# What is expected:
Pictures within the data are to be left out; everything else must be reproduced exactly.

# Available data:
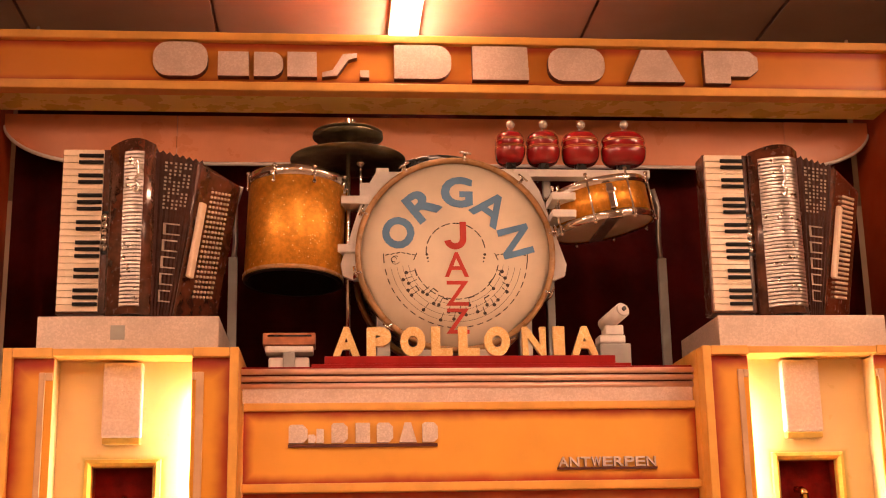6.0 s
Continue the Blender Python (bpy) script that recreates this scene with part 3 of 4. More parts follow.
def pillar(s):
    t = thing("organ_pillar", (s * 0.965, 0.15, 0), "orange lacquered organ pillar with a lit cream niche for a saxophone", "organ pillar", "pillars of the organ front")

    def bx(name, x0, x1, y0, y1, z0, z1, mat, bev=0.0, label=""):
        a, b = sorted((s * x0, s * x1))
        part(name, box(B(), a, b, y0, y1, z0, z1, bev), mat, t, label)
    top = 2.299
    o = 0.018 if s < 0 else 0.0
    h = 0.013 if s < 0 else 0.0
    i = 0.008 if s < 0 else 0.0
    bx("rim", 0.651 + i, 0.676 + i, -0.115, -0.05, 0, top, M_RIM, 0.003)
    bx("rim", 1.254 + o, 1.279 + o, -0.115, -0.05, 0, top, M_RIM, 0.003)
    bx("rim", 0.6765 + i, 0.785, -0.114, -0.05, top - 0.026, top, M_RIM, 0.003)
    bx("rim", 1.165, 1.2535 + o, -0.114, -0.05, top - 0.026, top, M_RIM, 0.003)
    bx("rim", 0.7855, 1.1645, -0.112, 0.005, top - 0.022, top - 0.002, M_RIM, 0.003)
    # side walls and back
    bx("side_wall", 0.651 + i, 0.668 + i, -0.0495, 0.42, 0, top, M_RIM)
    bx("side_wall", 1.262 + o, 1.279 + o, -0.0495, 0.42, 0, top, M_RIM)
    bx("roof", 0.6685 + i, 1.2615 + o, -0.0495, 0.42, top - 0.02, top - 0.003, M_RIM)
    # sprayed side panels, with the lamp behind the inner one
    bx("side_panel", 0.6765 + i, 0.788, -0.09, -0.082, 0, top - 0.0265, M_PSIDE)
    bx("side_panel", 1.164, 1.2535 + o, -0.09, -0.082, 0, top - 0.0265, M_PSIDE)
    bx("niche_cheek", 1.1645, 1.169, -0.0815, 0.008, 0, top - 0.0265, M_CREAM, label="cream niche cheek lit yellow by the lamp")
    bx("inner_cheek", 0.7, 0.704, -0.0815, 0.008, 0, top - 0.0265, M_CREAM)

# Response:
6.0 s
Continue the Blender Python (bpy) script that recreates this scene with part 3 of 4. More parts follow.
def pillar(s):
    t = thing("organ_pillar", (s * 0.965, 0.15, 0), "orange lacquered organ pillar with a lit cream niche for a saxophone", "organ pillar", "pillars of the organ front")

    def bx(name, x0, x1, y0, y1, z0, z1, mat, bev=0.0, label=""):
        a, b = sorted((s * x0, s * x1))
        part(name, box(B(), a, b, y0, y1, z0, z1, bev), mat, t, label)
    top = 2.299
    o = 0.018 if s < 0 else 0.0
    h = 0.013 if s < 0 else 0.0
    i = 0.008 if s < 0 else 0.0
    bx("rim", 0.651 + i, 0.676 + i, -0.115, -0.05, 0, top, M_RIM, 0.003)
    bx("rim", 1.254 + o, 1.279 + o, -0.115, -0.05, 0, top, M_RIM, 0.003)
    bx("rim", 0.6765 + i, 0.785, -0.114, -0.05, top - 0.026, top, M_RIM, 0.003)
    bx("rim", 1.165, 1.2535 + o, -0.114, -0.05, top - 0.026, top, M_RIM, 0.003)
    bx("rim", 0.7855, 1.1645, -0.112, 0.005, top - 0.022, top - 0.002, M_RIM, 0.003)
    # side walls and back
    bx("side_wall", 0.651 + i, 0.668 + i, -0.0495, 0.42, 0, top, M_RIM)
    bx("side_wall", 1.262 + o, 1.279 + o, -0.0495, 0.42, 0, top, M_RIM)
    bx("roof", 0.6685 + i, 1.2615 + o, -0.0495, 0.42, top - 0.02, top - 0.003, M_RIM)
    # sprayed side panels, with the lamp behind the inner one
    bx("side_panel", 0.6765 + i, 0.788, -0.09, -0.082, 0, top - 0.0265, M_PSIDE)
    bx("side_panel", 1.164, 1.2535 + o, -0.09, -0.082, 0, top - 0.0265, M_PSIDE)
    bx("niche_cheek", 1.1645, 1.169, -0.0815, 0.008, 0, top - 0.0265, M_CREAM, label="cream niche cheek lit yellow by the lamp")
    bx("inner_cheek", 0.7, 0.704, -0.0815, 0.008, 0, top - 0.0265, M_CREAM)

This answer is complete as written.